◆ WHAT IS NEEDED ◆
Drop the images; return everything else in the listing below exactly.

◆ SOURCE EXCERPT ◆
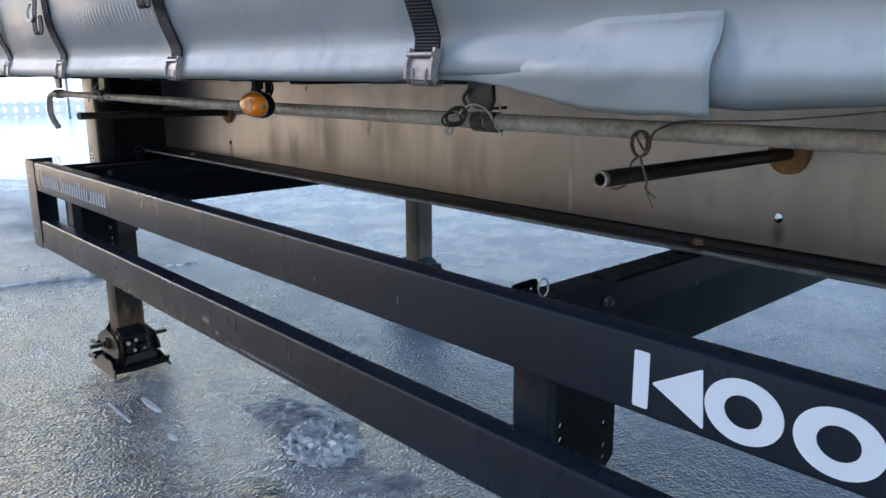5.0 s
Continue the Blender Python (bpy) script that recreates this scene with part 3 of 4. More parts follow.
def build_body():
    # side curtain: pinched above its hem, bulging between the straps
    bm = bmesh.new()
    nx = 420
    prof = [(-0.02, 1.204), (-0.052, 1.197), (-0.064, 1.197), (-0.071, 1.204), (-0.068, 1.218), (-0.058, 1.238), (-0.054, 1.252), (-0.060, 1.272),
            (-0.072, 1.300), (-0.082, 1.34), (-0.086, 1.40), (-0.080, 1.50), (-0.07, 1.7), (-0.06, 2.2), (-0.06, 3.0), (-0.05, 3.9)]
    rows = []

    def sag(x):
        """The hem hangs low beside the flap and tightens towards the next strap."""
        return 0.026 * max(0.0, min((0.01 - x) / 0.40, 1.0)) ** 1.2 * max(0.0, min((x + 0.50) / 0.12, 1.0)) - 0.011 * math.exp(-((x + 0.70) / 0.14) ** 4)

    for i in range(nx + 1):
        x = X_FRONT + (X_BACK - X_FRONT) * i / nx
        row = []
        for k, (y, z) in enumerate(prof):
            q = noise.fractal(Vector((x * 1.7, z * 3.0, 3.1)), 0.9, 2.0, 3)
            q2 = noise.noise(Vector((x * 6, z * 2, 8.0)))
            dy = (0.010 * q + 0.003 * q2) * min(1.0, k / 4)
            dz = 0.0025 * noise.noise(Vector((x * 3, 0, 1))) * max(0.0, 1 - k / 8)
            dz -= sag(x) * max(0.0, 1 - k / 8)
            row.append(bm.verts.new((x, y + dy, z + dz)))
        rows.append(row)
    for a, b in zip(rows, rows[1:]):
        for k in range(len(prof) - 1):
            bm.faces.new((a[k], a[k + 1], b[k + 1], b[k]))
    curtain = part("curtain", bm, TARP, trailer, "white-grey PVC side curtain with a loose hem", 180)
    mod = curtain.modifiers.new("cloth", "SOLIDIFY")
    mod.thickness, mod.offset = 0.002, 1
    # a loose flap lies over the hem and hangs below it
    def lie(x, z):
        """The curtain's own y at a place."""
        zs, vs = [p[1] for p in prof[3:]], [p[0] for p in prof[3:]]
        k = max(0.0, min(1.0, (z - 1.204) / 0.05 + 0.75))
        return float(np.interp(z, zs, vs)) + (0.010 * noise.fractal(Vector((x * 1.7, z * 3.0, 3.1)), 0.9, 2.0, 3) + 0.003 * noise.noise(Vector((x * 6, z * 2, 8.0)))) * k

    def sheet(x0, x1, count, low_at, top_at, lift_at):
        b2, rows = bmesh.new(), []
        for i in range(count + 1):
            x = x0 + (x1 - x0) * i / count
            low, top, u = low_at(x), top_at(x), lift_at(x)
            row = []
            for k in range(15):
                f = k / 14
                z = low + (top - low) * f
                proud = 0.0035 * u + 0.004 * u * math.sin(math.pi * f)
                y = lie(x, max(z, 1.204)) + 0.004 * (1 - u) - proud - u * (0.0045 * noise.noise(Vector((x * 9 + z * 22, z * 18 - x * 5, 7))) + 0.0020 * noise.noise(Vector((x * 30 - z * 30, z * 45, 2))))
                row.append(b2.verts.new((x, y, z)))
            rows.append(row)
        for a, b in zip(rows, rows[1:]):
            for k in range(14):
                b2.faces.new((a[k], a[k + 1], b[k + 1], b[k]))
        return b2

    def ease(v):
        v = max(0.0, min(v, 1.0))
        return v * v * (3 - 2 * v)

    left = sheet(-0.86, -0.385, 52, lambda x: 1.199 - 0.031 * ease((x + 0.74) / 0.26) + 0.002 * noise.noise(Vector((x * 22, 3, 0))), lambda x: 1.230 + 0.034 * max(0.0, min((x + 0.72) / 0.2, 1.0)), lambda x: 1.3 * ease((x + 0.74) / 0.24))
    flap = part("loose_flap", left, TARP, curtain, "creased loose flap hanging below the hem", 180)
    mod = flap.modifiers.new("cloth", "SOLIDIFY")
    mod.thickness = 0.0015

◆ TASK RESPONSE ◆
5.0 s
Continue the Blender Python (bpy) script that recreates this scene with part 3 of 4. More parts follow.
def build_body():
    # side curtain: pinched above its hem, bulging between the straps
    bm = bmesh.new()
    nx = 420
    prof = [(-0.02, 1.204), (-0.052, 1.197), (-0.064, 1.197), (-0.071, 1.204), (-0.068, 1.218), (-0.058, 1.238), (-0.054, 1.252), (-0.060, 1.272),
            (-0.072, 1.300), (-0.082, 1.34), (-0.086, 1.40), (-0.080, 1.50), (-0.07, 1.7), (-0.06, 2.2), (-0.06, 3.0), (-0.05, 3.9)]
    rows = []

    def sag(x):
        """The hem hangs low beside the flap and tightens towards the next strap."""
        return 0.026 * max(0.0, min((0.01 - x) / 0.40, 1.0)) ** 1.2 * max(0.0, min((x + 0.50) / 0.12, 1.0)) - 0.011 * math.exp(-((x + 0.70) / 0.14) ** 4)

    for i in range(nx + 1):
        x = X_FRONT + (X_BACK - X_FRONT) * i / nx
        row = []
        for k, (y, z) in enumerate(prof):
            q = noise.fractal(Vector((x * 1.7, z * 3.0, 3.1)), 0.9, 2.0, 3)
            q2 = noise.noise(Vector((x * 6, z * 2, 8.0)))
            dy = (0.010 * q + 0.003 * q2) * min(1.0, k / 4)
            dz = 0.0025 * noise.noise(Vector((x * 3, 0, 1))) * max(0.0, 1 - k / 8)
            dz -= sag(x) * max(0.0, 1 - k / 8)
            row.append(bm.verts.new((x, y + dy, z + dz)))
        rows.append(row)
    for a, b in zip(rows, rows[1:]):
        for k in range(len(prof) - 1):
            bm.faces.new((a[k], a[k + 1], b[k + 1], b[k]))
    curtain = part("curtain", bm, TARP, trailer, "white-grey PVC side curtain with a loose hem", 180)
    mod = curtain.modifiers.new("cloth", "SOLIDIFY")
    mod.thickness, mod.offset = 0.002, 1
    # a loose flap lies over the hem and hangs below it
    def lie(x, z):
        """The curtain's own y at a place."""
        zs, vs = [p[1] for p in prof[3:]], [p[0] for p in prof[3:]]
        k = max(0.0, min(1.0, (z - 1.204) / 0.05 + 0.75))
        return float(np.interp(z, zs, vs)) + (0.010 * noise.fractal(Vector((x * 1.7, z * 3.0, 3.1)), 0.9, 2.0, 3) + 0.003 * noise.noise(Vector((x * 6, z * 2, 8.0)))) * k

    def sheet(x0, x1, count, low_at, top_at, lift_at):
        b2, rows = bmesh.new(), []
        for i in range(count + 1):
            x = x0 + (x1 - x0) * i / count
            low, top, u = low_at(x), top_at(x), lift_at(x)
            row = []
            for k in range(15):
                f = k / 14
                z = low + (top - low) * f
                proud = 0.0035 * u + 0.004 * u * math.sin(math.pi * f)
                y = lie(x, max(z, 1.204)) + 0.004 * (1 - u) - proud - u * (0.0045 * noise.noise(Vector((x * 9 + z * 22, z * 18 - x * 5, 7))) + 0.0020 * noise.noise(Vector((x * 30 - z * 30, z * 45, 2))))
                row.append(b2.verts.new((x, y, z)))
            rows.append(row)
        for a, b in zip(rows, rows[1:]):
            for k in range(14):
                b2.faces.new((a[k], a[k + 1], b[k + 1], b[k]))
        return b2

    def ease(v):
        v = max(0.0, min(v, 1.0))
        return v * v * (3 - 2 * v)

    left = sheet(-0.86, -0.385, 52, lambda x: 1.199 - 0.031 * ease((x + 0.74) / 0.26) + 0.002 * noise.noise(Vector((x * 22, 3, 0))), lambda x: 1.230 + 0.034 * max(0.0, min((x + 0.72) / 0.2, 1.0)), lambda x: 1.3 * ease((x + 0.74) / 0.24))
    flap = part("loose_flap", left, TARP, curtain, "creased loose flap hanging below the hem", 180)
    mod = flap.modifiers.new("cloth", "SOLIDIFY")
    mod.thickness = 0.0015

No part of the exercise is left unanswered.